(Data extracted from a collection)
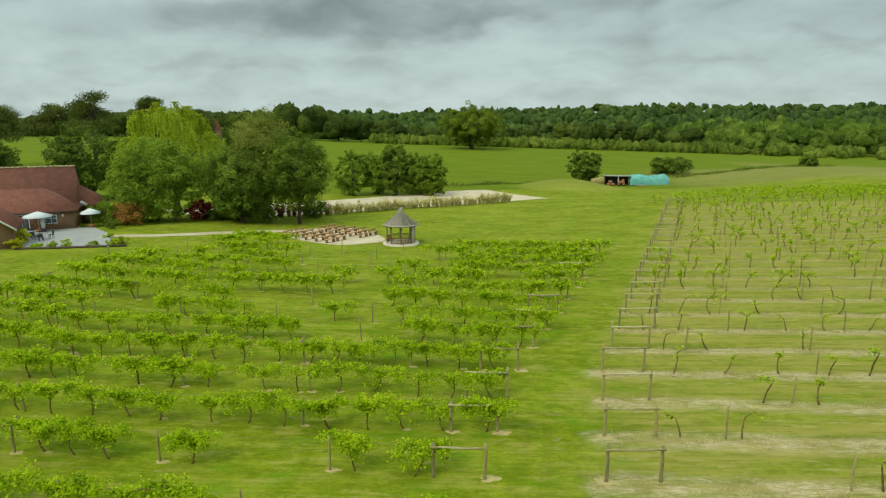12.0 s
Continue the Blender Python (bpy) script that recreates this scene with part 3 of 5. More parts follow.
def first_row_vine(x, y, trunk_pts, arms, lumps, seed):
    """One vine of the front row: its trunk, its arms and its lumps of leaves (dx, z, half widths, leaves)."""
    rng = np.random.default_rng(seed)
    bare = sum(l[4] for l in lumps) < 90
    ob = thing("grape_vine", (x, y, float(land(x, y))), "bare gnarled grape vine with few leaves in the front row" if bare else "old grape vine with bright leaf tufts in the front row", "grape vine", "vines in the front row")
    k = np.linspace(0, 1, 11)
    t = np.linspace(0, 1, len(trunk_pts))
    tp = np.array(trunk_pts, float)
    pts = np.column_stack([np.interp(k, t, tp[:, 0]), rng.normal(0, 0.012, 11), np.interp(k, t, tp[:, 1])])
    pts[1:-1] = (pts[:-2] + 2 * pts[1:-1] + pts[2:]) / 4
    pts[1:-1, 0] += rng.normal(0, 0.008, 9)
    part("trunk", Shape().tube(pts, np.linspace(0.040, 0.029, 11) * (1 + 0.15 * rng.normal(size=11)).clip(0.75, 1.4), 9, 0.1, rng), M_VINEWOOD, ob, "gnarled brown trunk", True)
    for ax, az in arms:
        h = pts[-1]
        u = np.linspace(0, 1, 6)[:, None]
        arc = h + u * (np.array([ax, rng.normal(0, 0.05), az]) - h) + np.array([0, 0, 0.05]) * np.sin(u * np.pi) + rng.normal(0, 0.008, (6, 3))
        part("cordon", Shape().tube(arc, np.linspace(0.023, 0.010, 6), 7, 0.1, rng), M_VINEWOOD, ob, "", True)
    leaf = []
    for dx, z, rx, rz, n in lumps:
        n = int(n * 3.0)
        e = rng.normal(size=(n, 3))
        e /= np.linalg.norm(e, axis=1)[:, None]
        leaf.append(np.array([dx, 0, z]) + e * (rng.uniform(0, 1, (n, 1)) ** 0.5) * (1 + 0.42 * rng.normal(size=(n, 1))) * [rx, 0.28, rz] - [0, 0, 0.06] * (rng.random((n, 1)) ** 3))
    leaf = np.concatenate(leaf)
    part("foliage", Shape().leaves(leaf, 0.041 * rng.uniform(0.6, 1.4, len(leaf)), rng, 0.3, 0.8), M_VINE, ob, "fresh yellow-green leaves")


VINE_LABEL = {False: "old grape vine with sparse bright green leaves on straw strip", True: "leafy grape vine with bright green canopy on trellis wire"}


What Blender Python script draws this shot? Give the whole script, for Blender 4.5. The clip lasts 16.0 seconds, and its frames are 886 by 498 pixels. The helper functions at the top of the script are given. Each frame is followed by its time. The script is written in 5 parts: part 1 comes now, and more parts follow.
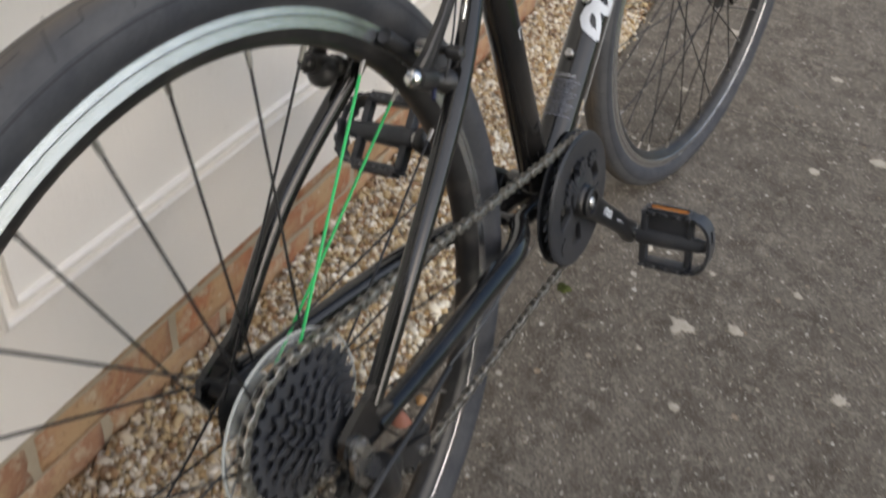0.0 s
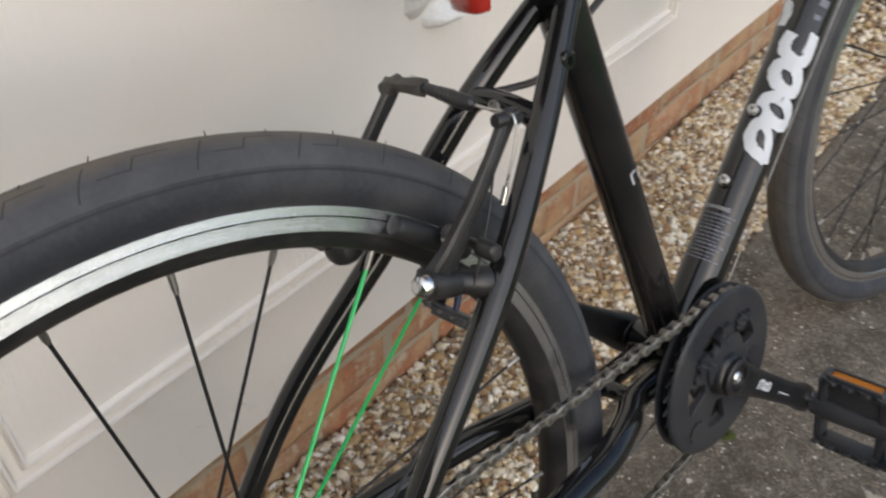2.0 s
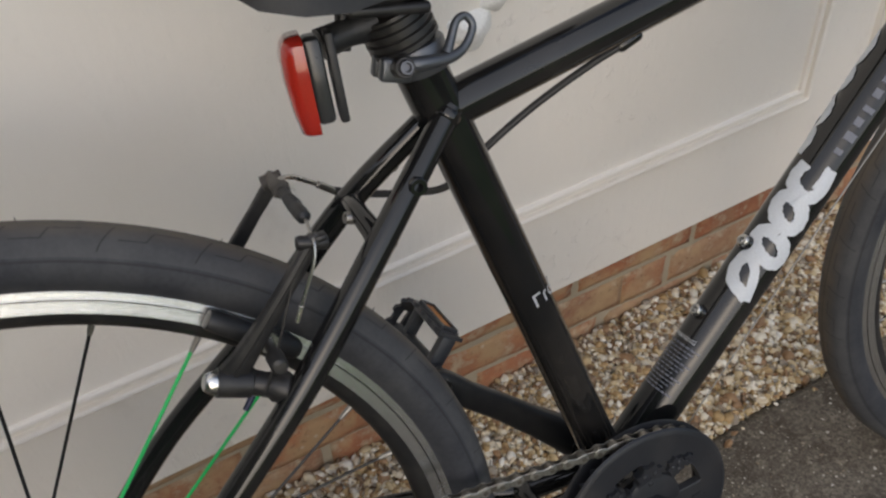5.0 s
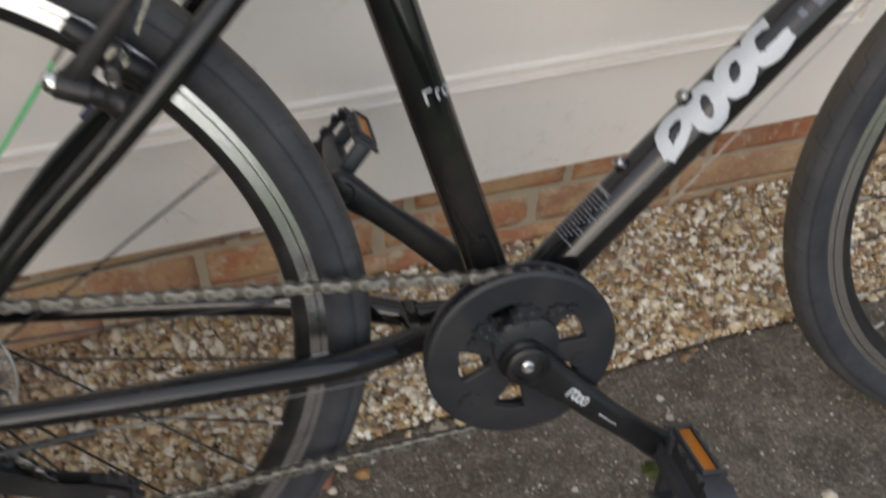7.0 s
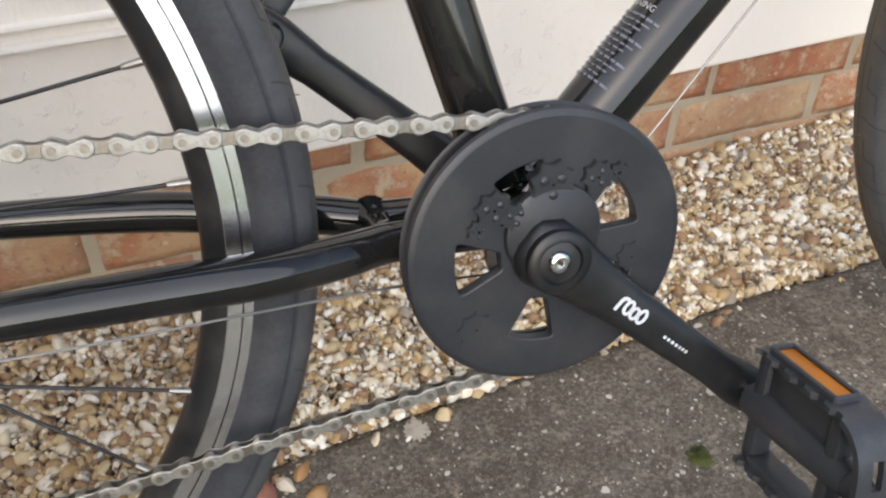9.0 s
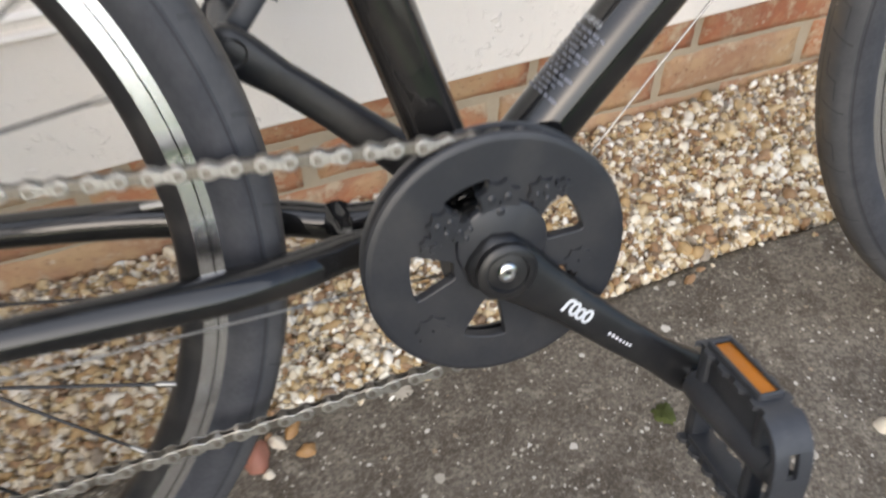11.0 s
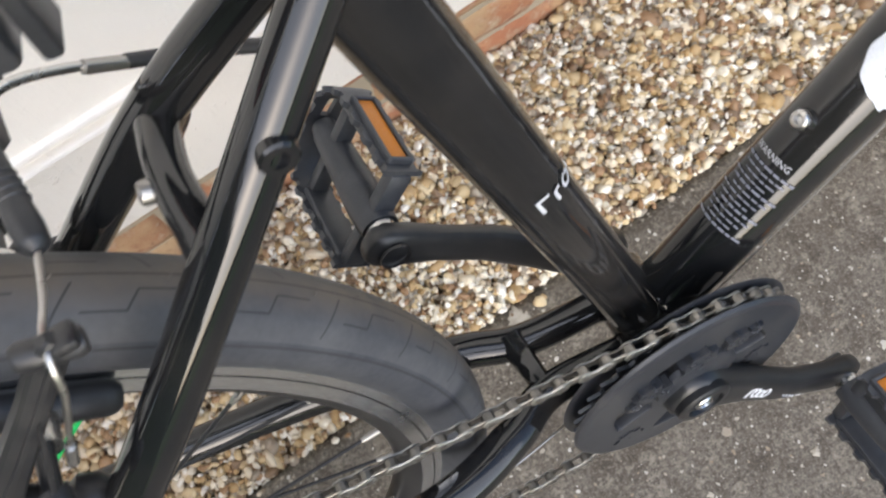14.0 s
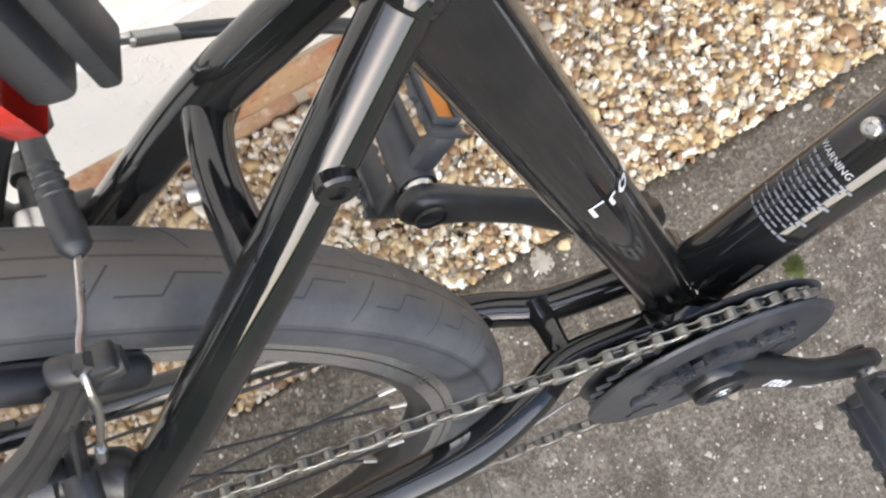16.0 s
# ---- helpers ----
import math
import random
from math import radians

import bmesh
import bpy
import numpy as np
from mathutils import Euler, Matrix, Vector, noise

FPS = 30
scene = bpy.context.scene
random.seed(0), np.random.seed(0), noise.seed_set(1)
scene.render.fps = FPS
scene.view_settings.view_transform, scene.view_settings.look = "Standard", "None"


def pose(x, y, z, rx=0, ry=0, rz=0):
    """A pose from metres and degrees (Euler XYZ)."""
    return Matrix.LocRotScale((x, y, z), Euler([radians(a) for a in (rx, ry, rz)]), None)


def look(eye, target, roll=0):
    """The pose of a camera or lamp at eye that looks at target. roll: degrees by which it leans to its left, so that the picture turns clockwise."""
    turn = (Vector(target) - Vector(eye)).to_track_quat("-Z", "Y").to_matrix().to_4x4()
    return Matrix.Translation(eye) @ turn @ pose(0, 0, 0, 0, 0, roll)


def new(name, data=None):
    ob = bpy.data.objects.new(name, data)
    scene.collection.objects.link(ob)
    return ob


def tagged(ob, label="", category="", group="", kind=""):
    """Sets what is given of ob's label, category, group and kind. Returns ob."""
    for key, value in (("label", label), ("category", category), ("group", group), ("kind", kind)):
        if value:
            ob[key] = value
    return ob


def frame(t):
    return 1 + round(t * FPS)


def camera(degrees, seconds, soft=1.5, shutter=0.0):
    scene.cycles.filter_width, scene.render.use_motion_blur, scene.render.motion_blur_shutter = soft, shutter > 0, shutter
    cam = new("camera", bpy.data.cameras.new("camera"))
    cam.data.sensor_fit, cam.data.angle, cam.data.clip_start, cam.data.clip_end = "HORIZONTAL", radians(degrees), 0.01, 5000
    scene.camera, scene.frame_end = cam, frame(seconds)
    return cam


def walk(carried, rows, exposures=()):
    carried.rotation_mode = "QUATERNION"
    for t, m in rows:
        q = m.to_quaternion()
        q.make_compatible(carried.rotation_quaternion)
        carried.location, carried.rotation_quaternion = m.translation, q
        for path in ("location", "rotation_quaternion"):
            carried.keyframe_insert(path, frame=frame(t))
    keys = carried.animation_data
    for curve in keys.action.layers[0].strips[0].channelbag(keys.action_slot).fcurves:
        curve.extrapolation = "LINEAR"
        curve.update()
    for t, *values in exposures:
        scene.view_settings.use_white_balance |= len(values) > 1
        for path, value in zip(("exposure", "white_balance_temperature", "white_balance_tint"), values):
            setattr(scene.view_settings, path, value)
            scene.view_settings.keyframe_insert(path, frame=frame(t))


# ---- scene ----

#### Aim
Every record above should be transcribed exactly; the pictures stay out of the copy.

#### Output
12.0 s
Continue the Blender Python (bpy) script that recreates this scene with part 3 of 5. More parts follow.
def first_row_vine(x, y, trunk_pts, arms, lumps, seed):
    """One vine of the front row: its trunk, its arms and its lumps of leaves (dx, z, half widths, leaves)."""
    rng = np.random.default_rng(seed)
    bare = sum(l[4] for l in lumps) < 90
    ob = thing("grape_vine", (x, y, float(land(x, y))), "bare gnarled grape vine with few leaves in the front row" if bare else "old grape vine with bright leaf tufts in the front row", "grape vine", "vines in the front row")
    k = np.linspace(0, 1, 11)
    t = np.linspace(0, 1, len(trunk_pts))
    tp = np.array(trunk_pts, float)
    pts = np.column_stack([np.interp(k, t, tp[:, 0]), rng.normal(0, 0.012, 11), np.interp(k, t, tp[:, 1])])
    pts[1:-1] = (pts[:-2] + 2 * pts[1:-1] + pts[2:]) / 4
    pts[1:-1, 0] += rng.normal(0, 0.008, 9)
    part("trunk", Shape().tube(pts, np.linspace(0.040, 0.029, 11) * (1 + 0.15 * rng.normal(size=11)).clip(0.75, 1.4), 9, 0.1, rng), M_VINEWOOD, ob, "gnarled brown trunk", True)
    for ax, az in arms:
        h = pts[-1]
        u = np.linspace(0, 1, 6)[:, None]
        arc = h + u * (np.array([ax, rng.normal(0, 0.05), az]) - h) + np.array([0, 0, 0.05]) * np.sin(u * np.pi) + rng.normal(0, 0.008, (6, 3))
        part("cordon", Shape().tube(arc, np.linspace(0.023, 0.010, 6), 7, 0.1, rng), M_VINEWOOD, ob, "", True)
    leaf = []
    for dx, z, rx, rz, n in lumps:
        n = int(n * 3.0)
        e = rng.normal(size=(n, 3))
        e /= np.linalg.norm(e, axis=1)[:, None]
        leaf.append(np.array([dx, 0, z]) + e * (rng.uniform(0, 1, (n, 1)) ** 0.5) * (1 + 0.42 * rng.normal(size=(n, 1))) * [rx, 0.28, rz] - [0, 0, 0.06] * (rng.random((n, 1)) ** 3))
    leaf = np.concatenate(leaf)
    part("foliage", Shape().leaves(leaf, 0.041 * rng.uniform(0.6, 1.4, len(leaf)), rng, 0.3, 0.8), M_VINE, ob, "fresh yellow-green leaves")


VINE_LABEL = {False: "old grape vine with sparse bright green leaves on straw strip", True: "leafy grape vine with bright green canopy on trellis wire"}


What Blender Python script draws this shot? Give the whole script, for Blender 4.5. The clip lasts 16.0 seconds, and its frames are 886 by 498 pixels. The helper functions at the top of the script are given. Each frame is followed by its time. The script is written in 5 parts: part 1 comes now, and more parts follow.
0.0 s
2.0 s
5.0 s
7.0 s
9.0 s
11.0 s
14.0 s
16.0 s
# ---- helpers ----
import math
import random
from math import radians

import bmesh
import bpy
import numpy as np
from mathutils import Euler, Matrix, Vector, noise

FPS = 30
scene = bpy.context.scene
random.seed(0), np.random.seed(0), noise.seed_set(1)
scene.render.fps = FPS
scene.view_settings.view_transform, scene.view_settings.look = "Standard", "None"


def pose(x, y, z, rx=0, ry=0, rz=0):
    """A pose from metres and degrees (Euler XYZ)."""
    return Matrix.LocRotScale((x, y, z), Euler([radians(a) for a in (rx, ry, rz)]), None)


def look(eye, target, roll=0):
    """The pose of a camera or lamp at eye that looks at target. roll: degrees by which it leans to its left, so that the picture turns clockwise."""
    turn = (Vector(target) - Vector(eye)).to_track_quat("-Z", "Y").to_matrix().to_4x4()
    return Matrix.Translation(eye) @ turn @ pose(0, 0, 0, 0, 0, roll)


def new(name, data=None):
    ob = bpy.data.objects.new(name, data)
    scene.collection.objects.link(ob)
    return ob


def tagged(ob, label="", category="", group="", kind=""):
    """Sets what is given of ob's label, category, group and kind. Returns ob."""
    for key, value in (("label", label), ("category", category), ("group", group), ("kind", kind)):
        if value:
            ob[key] = value
    return ob


def frame(t):
    return 1 + round(t * FPS)


def camera(degrees, seconds, soft=1.5, shutter=0.0):
    scene.cycles.filter_width, scene.render.use_motion_blur, scene.render.motion_blur_shutter = soft, shutter > 0, shutter
    cam = new("camera", bpy.data.cameras.new("camera"))
    cam.data.sensor_fit, cam.data.angle, cam.data.clip_start, cam.data.clip_end = "HORIZONTAL", radians(degrees), 0.01, 5000
    scene.camera, scene.frame_end = cam, frame(seconds)
    return cam


def walk(carried, rows, exposures=()):
    carried.rotation_mode = "QUATERNION"
    for t, m in rows:
        q = m.to_quaternion()
        q.make_compatible(carried.rotation_quaternion)
        carried.location, carried.rotation_quaternion = m.translation, q
        for path in ("location", "rotation_quaternion"):
            carried.keyframe_insert(path, frame=frame(t))
    keys = carried.animation_data
    for curve in keys.action.layers[0].strips[0].channelbag(keys.action_slot).fcurves:
        curve.extrapolation = "LINEAR"
        curve.update()
    for t, *values in exposures:
        scene.view_settings.use_white_balance |= len(values) > 1
        for path, value in zip(("exposure", "white_balance_temperature", "white_balance_tint"), values):
            setattr(scene.view_settings, path, value)
            scene.view_settings.keyframe_insert(path, frame=frame(t))


# ---- scene ----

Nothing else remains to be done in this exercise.